(What is being asked) Will you print the material below without altering a single character?

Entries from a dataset
______________________________

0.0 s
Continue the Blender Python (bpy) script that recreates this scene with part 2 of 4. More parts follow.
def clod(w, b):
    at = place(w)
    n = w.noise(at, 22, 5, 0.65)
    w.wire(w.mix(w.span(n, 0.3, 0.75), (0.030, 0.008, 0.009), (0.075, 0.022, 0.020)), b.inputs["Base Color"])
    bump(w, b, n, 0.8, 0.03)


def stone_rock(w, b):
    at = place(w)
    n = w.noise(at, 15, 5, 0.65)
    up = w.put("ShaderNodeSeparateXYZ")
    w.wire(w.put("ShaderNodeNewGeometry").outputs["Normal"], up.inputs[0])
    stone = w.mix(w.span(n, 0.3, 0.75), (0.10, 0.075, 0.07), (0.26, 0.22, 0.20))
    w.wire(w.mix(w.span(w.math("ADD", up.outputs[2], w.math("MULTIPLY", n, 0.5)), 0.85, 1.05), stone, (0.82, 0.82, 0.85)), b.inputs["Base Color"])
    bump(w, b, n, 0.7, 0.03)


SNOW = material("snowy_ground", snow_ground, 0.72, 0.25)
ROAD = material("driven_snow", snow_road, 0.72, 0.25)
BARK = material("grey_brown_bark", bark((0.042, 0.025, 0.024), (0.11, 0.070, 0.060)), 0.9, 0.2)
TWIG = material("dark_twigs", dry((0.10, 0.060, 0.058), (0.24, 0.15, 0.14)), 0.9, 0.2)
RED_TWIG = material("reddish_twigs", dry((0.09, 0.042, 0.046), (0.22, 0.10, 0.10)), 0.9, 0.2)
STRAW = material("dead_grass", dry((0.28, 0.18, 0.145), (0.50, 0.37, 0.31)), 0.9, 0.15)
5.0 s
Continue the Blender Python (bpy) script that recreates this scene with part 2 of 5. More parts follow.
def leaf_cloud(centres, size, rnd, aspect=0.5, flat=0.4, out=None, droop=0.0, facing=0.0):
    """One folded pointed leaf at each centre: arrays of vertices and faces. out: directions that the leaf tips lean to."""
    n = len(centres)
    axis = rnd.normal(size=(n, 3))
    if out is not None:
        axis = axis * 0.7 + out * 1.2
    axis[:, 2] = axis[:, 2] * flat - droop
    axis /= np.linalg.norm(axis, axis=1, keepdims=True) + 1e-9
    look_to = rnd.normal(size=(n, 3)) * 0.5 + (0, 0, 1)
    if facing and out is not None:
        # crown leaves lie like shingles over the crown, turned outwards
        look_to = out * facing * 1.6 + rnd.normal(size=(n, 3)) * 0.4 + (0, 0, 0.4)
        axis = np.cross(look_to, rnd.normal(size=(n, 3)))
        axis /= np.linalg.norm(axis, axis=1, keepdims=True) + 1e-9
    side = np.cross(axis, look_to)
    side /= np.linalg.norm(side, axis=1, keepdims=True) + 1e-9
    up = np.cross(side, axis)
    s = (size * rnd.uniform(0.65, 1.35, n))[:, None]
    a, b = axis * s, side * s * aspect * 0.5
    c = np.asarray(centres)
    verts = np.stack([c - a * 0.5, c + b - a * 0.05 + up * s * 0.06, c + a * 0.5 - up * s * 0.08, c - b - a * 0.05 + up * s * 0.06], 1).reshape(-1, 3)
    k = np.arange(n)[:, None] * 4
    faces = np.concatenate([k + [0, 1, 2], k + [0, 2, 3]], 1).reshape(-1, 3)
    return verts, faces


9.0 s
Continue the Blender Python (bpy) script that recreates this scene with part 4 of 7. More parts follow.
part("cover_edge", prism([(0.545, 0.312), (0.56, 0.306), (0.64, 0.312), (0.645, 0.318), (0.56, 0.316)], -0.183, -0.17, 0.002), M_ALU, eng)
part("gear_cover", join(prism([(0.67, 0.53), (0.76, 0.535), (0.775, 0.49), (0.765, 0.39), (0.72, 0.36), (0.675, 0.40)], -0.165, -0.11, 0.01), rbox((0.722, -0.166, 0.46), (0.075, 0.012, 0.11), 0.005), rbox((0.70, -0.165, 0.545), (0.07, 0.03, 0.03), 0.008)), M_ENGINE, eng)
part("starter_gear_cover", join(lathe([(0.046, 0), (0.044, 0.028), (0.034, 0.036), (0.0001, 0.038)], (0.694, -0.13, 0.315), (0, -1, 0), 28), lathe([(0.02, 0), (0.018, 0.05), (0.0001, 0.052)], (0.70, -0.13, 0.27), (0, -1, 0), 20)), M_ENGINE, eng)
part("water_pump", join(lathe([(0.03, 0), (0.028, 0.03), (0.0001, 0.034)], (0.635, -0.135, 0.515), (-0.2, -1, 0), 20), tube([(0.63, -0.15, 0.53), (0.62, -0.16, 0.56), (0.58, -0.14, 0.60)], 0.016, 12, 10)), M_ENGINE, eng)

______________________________

(Expected output)
0.0 s
Continue the Blender Python (bpy) script that recreates this scene with part 2 of 4. More parts follow.
def clod(w, b):
    at = place(w)
    n = w.noise(at, 22, 5, 0.65)
    w.wire(w.mix(w.span(n, 0.3, 0.75), (0.030, 0.008, 0.009), (0.075, 0.022, 0.020)), b.inputs["Base Color"])
    bump(w, b, n, 0.8, 0.03)


def stone_rock(w, b):
    at = place(w)
    n = w.noise(at, 15, 5, 0.65)
    up = w.put("ShaderNodeSeparateXYZ")
    w.wire(w.put("ShaderNodeNewGeometry").outputs["Normal"], up.inputs[0])
    stone = w.mix(w.span(n, 0.3, 0.75), (0.10, 0.075, 0.07), (0.26, 0.22, 0.20))
    w.wire(w.mix(w.span(w.math("ADD", up.outputs[2], w.math("MULTIPLY", n, 0.5)), 0.85, 1.05), stone, (0.82, 0.82, 0.85)), b.inputs["Base Color"])
    bump(w, b, n, 0.7, 0.03)


SNOW = material("snowy_ground", snow_ground, 0.72, 0.25)
ROAD = material("driven_snow", snow_road, 0.72, 0.25)
BARK = material("grey_brown_bark", bark((0.042, 0.025, 0.024), (0.11, 0.070, 0.060)), 0.9, 0.2)
TWIG = material("dark_twigs", dry((0.10, 0.060, 0.058), (0.24, 0.15, 0.14)), 0.9, 0.2)
RED_TWIG = material("reddish_twigs", dry((0.09, 0.042, 0.046), (0.22, 0.10, 0.10)), 0.9, 0.2)
STRAW = material("dead_grass", dry((0.28, 0.18, 0.145), (0.50, 0.37, 0.31)), 0.9, 0.15)
5.0 s
Continue the Blender Python (bpy) script that recreates this scene with part 2 of 5. More parts follow.
def leaf_cloud(centres, size, rnd, aspect=0.5, flat=0.4, out=None, droop=0.0, facing=0.0):
    """One folded pointed leaf at each centre: arrays of vertices and faces. out: directions that the leaf tips lean to."""
    n = len(centres)
    axis = rnd.normal(size=(n, 3))
    if out is not None:
        axis = axis * 0.7 + out * 1.2
    axis[:, 2] = axis[:, 2] * flat - droop
    axis /= np.linalg.norm(axis, axis=1, keepdims=True) + 1e-9
    look_to = rnd.normal(size=(n, 3)) * 0.5 + (0, 0, 1)
    if facing and out is not None:
        # crown leaves lie like shingles over the crown, turned outwards
        look_to = out * facing * 1.6 + rnd.normal(size=(n, 3)) * 0.4 + (0, 0, 0.4)
        axis = np.cross(look_to, rnd.normal(size=(n, 3)))
        axis /= np.linalg.norm(axis, axis=1, keepdims=True) + 1e-9
    side = np.cross(axis, look_to)
    side /= np.linalg.norm(side, axis=1, keepdims=True) + 1e-9
    up = np.cross(side, axis)
    s = (size * rnd.uniform(0.65, 1.35, n))[:, None]
    a, b = axis * s, side * s * aspect * 0.5
    c = np.asarray(centres)
    verts = np.stack([c - a * 0.5, c + b - a * 0.05 + up * s * 0.06, c + a * 0.5 - up * s * 0.08, c - b - a * 0.05 + up * s * 0.06], 1).reshape(-1, 3)
    k = np.arange(n)[:, None] * 4
    faces = np.concatenate([k + [0, 1, 2], k + [0, 2, 3]], 1).reshape(-1, 3)
    return verts, faces


9.0 s
Continue the Blender Python (bpy) script that recreates this scene with part 4 of 7. More parts follow.
part("cover_edge", prism([(0.545, 0.312), (0.56, 0.306), (0.64, 0.312), (0.645, 0.318), (0.56, 0.316)], -0.183, -0.17, 0.002), M_ALU, eng)
part("gear_cover", join(prism([(0.67, 0.53), (0.76, 0.535), (0.775, 0.49), (0.765, 0.39), (0.72, 0.36), (0.675, 0.40)], -0.165, -0.11, 0.01), rbox((0.722, -0.166, 0.46), (0.075, 0.012, 0.11), 0.005), rbox((0.70, -0.165, 0.545), (0.07, 0.03, 0.03), 0.008)), M_ENGINE, eng)
part("starter_gear_cover", join(lathe([(0.046, 0), (0.044, 0.028), (0.034, 0.036), (0.0001, 0.038)], (0.694, -0.13, 0.315), (0, -1, 0), 28), lathe([(0.02, 0), (0.018, 0.05), (0.0001, 0.052)], (0.70, -0.13, 0.27), (0, -1, 0), 20)), M_ENGINE, eng)
part("water_pump", join(lathe([(0.03, 0), (0.028, 0.03), (0.0001, 0.034)], (0.635, -0.135, 0.515), (-0.2, -1, 0), 20), tube([(0.63, -0.15, 0.53), (0.62, -0.16, 0.56), (0.58, -0.14, 0.60)], 0.016, 12, 10)), M_ENGINE, eng)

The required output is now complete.